### SET EXERCISE
Retype all material exactly. Pictures stay out of the copy.

——————

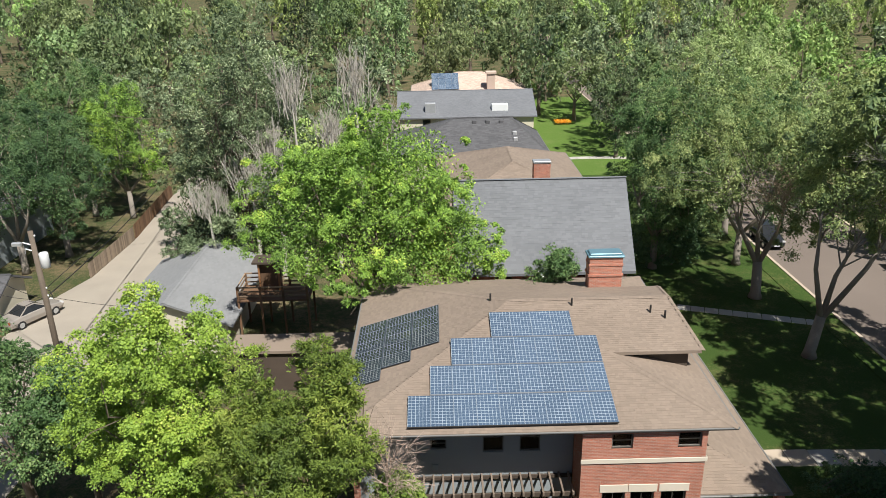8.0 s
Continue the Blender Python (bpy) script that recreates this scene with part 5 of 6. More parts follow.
part("cable_coil", Shape().tube([(PX - 0.1, PY + 0.2, 6.2), (PX - 0.25, PY + 0.3, 6.5), (PX + 0.15, PY + 0.35, 6.6), (PX + 0.3, PY + 0.3, 6.2), (PX - 0.1, PY + 0.25, 6.1)], 0.03, 5), DARK_METAL, pole)


def cable(p, q, sag, r=0.014):
    p, q = Vector(p), Vector(q)
    pts = [p + (q - p) * t - Vector((0, 0, sag * 4 * t * (1 - t))) for t in np.linspace(0, 1, 15)]
    c = Shape().tube(pts, r, 4)
    solid("overhead_cable", c, DARK_METAL, "thin dark overhead cable sagging from the pole", "cable", group="overhead cables")


for p, q, sag, r in (((PX + 0.2, PY, 6.9), (-27.4, 110, 8.2), 1.0, 0.02), ((PX + 0.2, PY, 6.4), (-28.4, 110, 6.6), 1.2, 0.035), ((PX - 0.1, PY, 6.2), (-38.0, 70.0, 5.8), 0.9, 0.02),
                     ((PX, PY, 6.2), (-33.5, 66.0, 3.2), 0.4, 0.014), ((PX, PY, 6.4), (-17.0, 61.0, 3.4), 0.3, 0.014), ((PX, PY, 6.3), (-38.0, 40.0, 6.8), 0.9, 0.02),
                     ((-20.0, 20.05, 1.55), (4.2, 19.95, 2.45), 0.5, 0.007), ((-20.0, 21.4, 1.2), (6.4, 19.1, 3.7), 0.9, 0.007)):
    cable(p, q, sag, r)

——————

### RESPONSE BELOW
8.0 s
Continue the Blender Python (bpy) script that recreates this scene with part 5 of 6. More parts follow.
part("cable_coil", Shape().tube([(PX - 0.1, PY + 0.2, 6.2), (PX - 0.25, PY + 0.3, 6.5), (PX + 0.15, PY + 0.35, 6.6), (PX + 0.3, PY + 0.3, 6.2), (PX - 0.1, PY + 0.25, 6.1)], 0.03, 5), DARK_METAL, pole)


def cable(p, q, sag, r=0.014):
    p, q = Vector(p), Vector(q)
    pts = [p + (q - p) * t - Vector((0, 0, sag * 4 * t * (1 - t))) for t in np.linspace(0, 1, 15)]
    c = Shape().tube(pts, r, 4)
    solid("overhead_cable", c, DARK_METAL, "thin dark overhead cable sagging from the pole", "cable", group="overhead cables")


for p, q, sag, r in (((PX + 0.2, PY, 6.9), (-27.4, 110, 8.2), 1.0, 0.02), ((PX + 0.2, PY, 6.4), (-28.4, 110, 6.6), 1.2, 0.035), ((PX - 0.1, PY, 6.2), (-38.0, 70.0, 5.8), 0.9, 0.02),
                     ((PX, PY, 6.2), (-33.5, 66.0, 3.2), 0.4, 0.014), ((PX, PY, 6.4), (-17.0, 61.0, 3.4), 0.3, 0.014), ((PX, PY, 6.3), (-38.0, 40.0, 6.8), 0.9, 0.02),
                     ((-20.0, 20.05, 1.55), (4.2, 19.95, 2.45), 0.5, 0.007), ((-20.0, 21.4, 1.2), (6.4, 19.1, 3.7), 0.9, 0.007)):
    cable(p, q, sag, r)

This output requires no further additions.